WHAT IS BEING ASKED:
Exclude images, then output the remaining data verbatim.
# START OF DATA SEGMENT
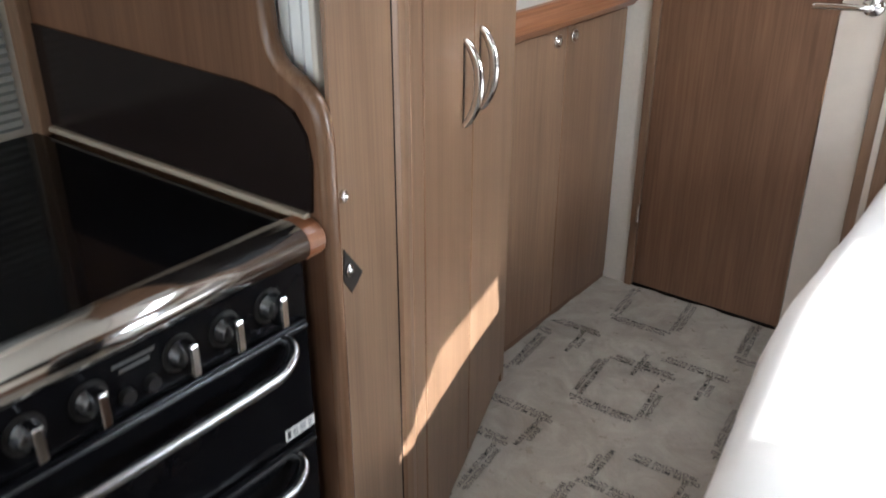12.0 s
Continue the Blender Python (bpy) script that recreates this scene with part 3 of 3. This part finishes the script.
# ---- side wall below and round the window ----
dado = thing("dado_panel", "cream lower wall panel with a brown wood cap along the bed", "panel", kind="structure")
part("panel", box(1.058, XR, 1.75, BED_Y - 0.012, 0.34, 0.775, 0.003), "cream", dado)
part("cap", box(1.050, XR, 1.75, BED_Y - 0.012, 0.776, 0.797, 0.004), "wood_y", dado)
part("end_post", box(1.036, 1.057, BED_Y - 0.035, BED_Y - 0.011, 0.55, 0.80, 0.002), "wood_z", dado)

win = thing("window_1", "black-framed acrylic caravan window with rounded corners beside the bed", "window", kind="structure")


def frame_ring(y0, y1, z0, z1, r, w, x0, x1):
    a, b = round_rect(y0, y1, z0, z1, r), round_rect(y0 + w, y1 - w, z0 + w, z1 - w, max(0.01, r - w))
    return ring_loft([[(x, y, z) for y, z in lp] for lp, x in ((a, x0), (b, x0), (b, x1), (a, x1), (a, x0))])


part("window_frame", frame_ring(WIN[0] - 0.03, WIN[1] + 0.05, WIN[2] - 0.03, WIN[3] + 0.03, 0.09, 0.036, XR - 0.014, XR + 0.055), "black_plastic", win, "black rubber-edged frame")
part("sash", frame_ring(WIN[0] - 0.01, WIN[1] + 0.01, WIN[2] - 0.01, WIN[3] + 0.01, 0.08, 0.022, XR + 0.035, XR + 0.045), "grey_plastic", win)
pane = part("pane", box(XR + 0.046, XR + 0.049, WIN[0] - 0.01, WIN[1] + 0.01, WIN[2] - 0.01, WIN[3] + 0.01), "glass", win)
pane.visible_shadow = False
part("side_channel", prism(round_rect(2.958, 3.066, 0.845, 1.338, 0.03), "x", XR - 0.010, XR - 0.0005), "black_plastic", win, "black blind channel beside the pane")
stay = part("stay", tube([(XR - 0.020, 2.948, 1.02), (XR - 0.020, 2.948, 1.285)], 0.0042, 12), "bar_chrome", win, "chrome window stay", True)
part("stay_collar", box(XR - 0.028, XR - 0.0145, 2.936, 2.962, 1.225, 1.248, 0.003), "lamp_black", stay)
part("stay_knob", lathe((XR - 0.0145, 2.948, 1.028), (-1, 0, 0), [(0, 0.016), (0.014, 0.014), (0.020, 0.008)], 16), "lamp_black", stay, smooth=True)
part("stay_arm", tube([(XR - 0.020, 2.950, 1.02), (XR - 0.020, 2.964, 0.99), (XR - 0.020, 2.962, 0.925)], 0.0055, 10), "lamp_black", stay, smooth=True)
for y in (2.285, 2.765):
    part("catch", tube([(XR + 0.03, y - 0.04, 0.925), (XR + 0.03, y - 0.026, 0.950), (XR + 0.03, y + 0.022, 0.950), (XR + 0.03, y + 0.032, 0.93)], 0.010, 8), "black_plastic", win)
blind = thing("roller_blind", "grey roller blind cassette above the window", "blind")
part("cassette", prism(round_rect(1.035, XR - 0.001, 1.364, 1.402, 0.012), "y", 2.10, 3.0), "alu", blind)
part("bottom_bar", box(1.060, XR - 0.002, 2.12, 2.98, 1.350, 1.3635, 0.003), "white_plastic", blind)

# ---- curtain ----
TIE_Z = 0.985


def curtain_rows(edge_y, wall_y, z0, z1, n):
    """Pleated cloth between the window edge and the wall edge, both functions of height."""
    rows = []
    for i in range(n + 1):
        z = z0 + (z1 - z0) * i / n
        pinch = math.exp(-((z - TIE_Z) / 0.12) ** 2)
        lo, hi = edge_y(z), wall_y(z)
        amp = 0.030 - 0.014 * pinch
        row = []
        for k in range(121):
            u = k / 120
            fold = math.sin(9.0 * math.pi * u ** 0.8 + 1.3 * math.sin(2.6 * z + 5 * u)) + 0.45 * math.sin(23 * u + 7 * z)
            lip = 0.030 * math.exp(-((u - 0.12) / 0.12) ** 2) * (1 - pinch)
            row.append((1.036 + amp * fold * (0.35 + 0.65 * min(1, u * 3)) - lip, lo + (hi - lo) * u, z + (0.007 * math.sin(17 * u) + 0.018 * u if i == 0 else 0)))
        rows.append(row)
    return rows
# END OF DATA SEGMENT
IN RESPONSE:
12.0 s
Continue the Blender Python (bpy) script that recreates this scene with part 3 of 3. This part finishes the script.
# ---- side wall below and round the window ----
dado = thing("dado_panel", "cream lower wall panel with a brown wood cap along the bed", "panel", kind="structure")
part("panel", box(1.058, XR, 1.75, BED_Y - 0.012, 0.34, 0.775, 0.003), "cream", dado)
part("cap", box(1.050, XR, 1.75, BED_Y - 0.012, 0.776, 0.797, 0.004), "wood_y", dado)
part("end_post", box(1.036, 1.057, BED_Y - 0.035, BED_Y - 0.011, 0.55, 0.80, 0.002), "wood_z", dado)

win = thing("window_1", "black-framed acrylic caravan window with rounded corners beside the bed", "window", kind="structure")


def frame_ring(y0, y1, z0, z1, r, w, x0, x1):
    a, b = round_rect(y0, y1, z0, z1, r), round_rect(y0 + w, y1 - w, z0 + w, z1 - w, max(0.01, r - w))
    return ring_loft([[(x, y, z) for y, z in lp] for lp, x in ((a, x0), (b, x0), (b, x1), (a, x1), (a, x0))])


part("window_frame", frame_ring(WIN[0] - 0.03, WIN[1] + 0.05, WIN[2] - 0.03, WIN[3] + 0.03, 0.09, 0.036, XR - 0.014, XR + 0.055), "black_plastic", win, "black rubber-edged frame")
part("sash", frame_ring(WIN[0] - 0.01, WIN[1] + 0.01, WIN[2] - 0.01, WIN[3] + 0.01, 0.08, 0.022, XR + 0.035, XR + 0.045), "grey_plastic", win)
pane = part("pane", box(XR + 0.046, XR + 0.049, WIN[0] - 0.01, WIN[1] + 0.01, WIN[2] - 0.01, WIN[3] + 0.01), "glass", win)
pane.visible_shadow = False
part("side_channel", prism(round_rect(2.958, 3.066, 0.845, 1.338, 0.03), "x", XR - 0.010, XR - 0.0005), "black_plastic", win, "black blind channel beside the pane")
stay = part("stay", tube([(XR - 0.020, 2.948, 1.02), (XR - 0.020, 2.948, 1.285)], 0.0042, 12), "bar_chrome", win, "chrome window stay", True)
part("stay_collar", box(XR - 0.028, XR - 0.0145, 2.936, 2.962, 1.225, 1.248, 0.003), "lamp_black", stay)
part("stay_knob", lathe((XR - 0.0145, 2.948, 1.028), (-1, 0, 0), [(0, 0.016), (0.014, 0.014), (0.020, 0.008)], 16), "lamp_black", stay, smooth=True)
part("stay_arm", tube([(XR - 0.020, 2.950, 1.02), (XR - 0.020, 2.964, 0.99), (XR - 0.020, 2.962, 0.925)], 0.0055, 10), "lamp_black", stay, smooth=True)
for y in (2.285, 2.765):
    part("catch", tube([(XR + 0.03, y - 0.04, 0.925), (XR + 0.03, y - 0.026, 0.950), (XR + 0.03, y + 0.022, 0.950), (XR + 0.03, y + 0.032, 0.93)], 0.010, 8), "black_plastic", win)
blind = thing("roller_blind", "grey roller blind cassette above the window", "blind")
part("cassette", prism(round_rect(1.035, XR - 0.001, 1.364, 1.402, 0.012), "y", 2.10, 3.0), "alu", blind)
part("bottom_bar", box(1.060, XR - 0.002, 2.12, 2.98, 1.350, 1.3635, 0.003), "white_plastic", blind)

# ---- curtain ----
TIE_Z = 0.985


def curtain_rows(edge_y, wall_y, z0, z1, n):
    """Pleated cloth between the window edge and the wall edge, both functions of height."""
    rows = []
    for i in range(n + 1):
        z = z0 + (z1 - z0) * i / n
        pinch = math.exp(-((z - TIE_Z) / 0.12) ** 2)
        lo, hi = edge_y(z), wall_y(z)
        amp = 0.030 - 0.014 * pinch
        row = []
        for k in range(121):
            u = k / 120
            fold = math.sin(9.0 * math.pi * u ** 0.8 + 1.3 * math.sin(2.6 * z + 5 * u)) + 0.45 * math.sin(23 * u + 7 * z)
            lip = 0.030 * math.exp(-((u - 0.12) / 0.12) ** 2) * (1 - pinch)
            row.append((1.036 + amp * fold * (0.35 + 0.65 * min(1, u * 3)) - lip, lo + (hi - lo) * u, z + (0.007 * math.sin(17 * u) + 0.018 * u if i == 0 else 0)))
        rows.append(row)
    return rows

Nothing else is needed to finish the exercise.